Why today’s cities can’t act smart (yet)
City administration is historically seen as the implementation of government policies: politics become reality. Public administration organizes everyday life. In democratic states, administrations are well structured, from a nationwide, federal level down to that of local communities. This structure leaves little room for flexibility in its decisions. In this manner, change can only be effected by the legislative counterpart and it can take several years to pass bills that reflect these changes.
Furthermore, public administration is divided vertically into several functional units. This appears similar to common company structures and may have its historical reasons.But for both companies and cities this might be the biggest issue when it comes to the challenge of digitalization:
How can these different functional units work or even decide together on a single topic? How can decisions be made against the background of this fast-changing information?

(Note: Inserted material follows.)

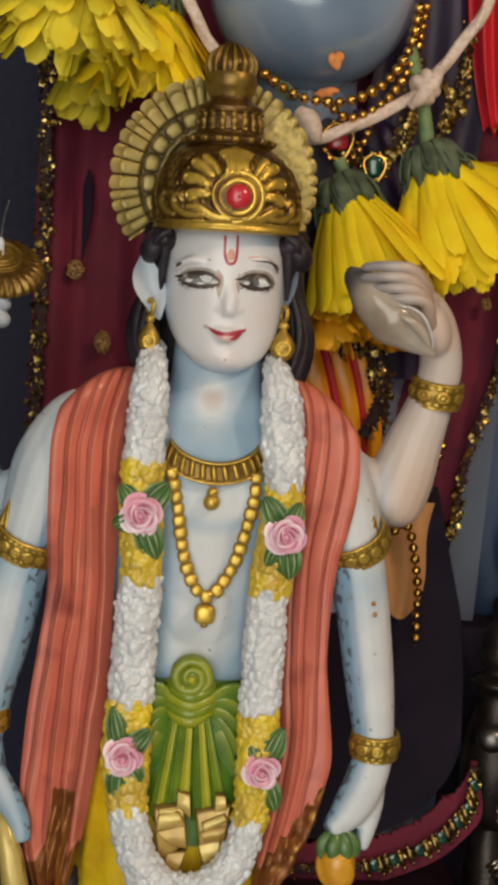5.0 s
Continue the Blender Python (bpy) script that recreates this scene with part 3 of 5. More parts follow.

Of course, there are decisions with limited scope, like rerouting the daily trip to the office due to a traffic jam. This seems very individual. But what about decisions with greater scope? One would assume that these would be the responsibility of the public administration. As pointed out above, the low speed at which public administration operates and its siloed structure are preventing cities from (re)acting in a reasonable amount of time.
This conflict between rather “outdated” bureaucracies and agile, information-based decision-making isn’t real news. But while companies from the private sector have accepted the challenge of structural change and are facing it in various ways, public administrations still seem to be far away from any such thinking. And this appears to be both good and bad at the same time. On the one hand it’s protecting us from rash actions. On the other hand it doesn’t seem flexible enough to turn the information gathered into a valuable asset.
To name but a few examples from Berlin:
- When new mobility services were introduced in the city, the administration did not have any say in their use and connection
- The Berlin administration is insufficiently digitally transformed and describes its technological status as being “one step away from the index card”
- The digitalization of the city’s administration is expected to take until 2025 due to problems with tenders.
The biggest challenge for cities seems to be to change existing structures and processes in a way that makes agile management possible without giving up democratic achievements. Despite the inflexibility of the city’s administration, the main characteristics need to be maintained. This is because it is here that the democratic will is defined.
That means that structures and processes need to be changed in such a way that they define the foundations of decision-making.
An example from New York City provides some indication: Instead of long and complex procurement processes, the municipality works with small and iterative “challenges” to solve some of the city’s larger problems.
Even if this is not easily applicable for Berlin, it might be an inspiration to slowly open up and accelerate decision-making processes.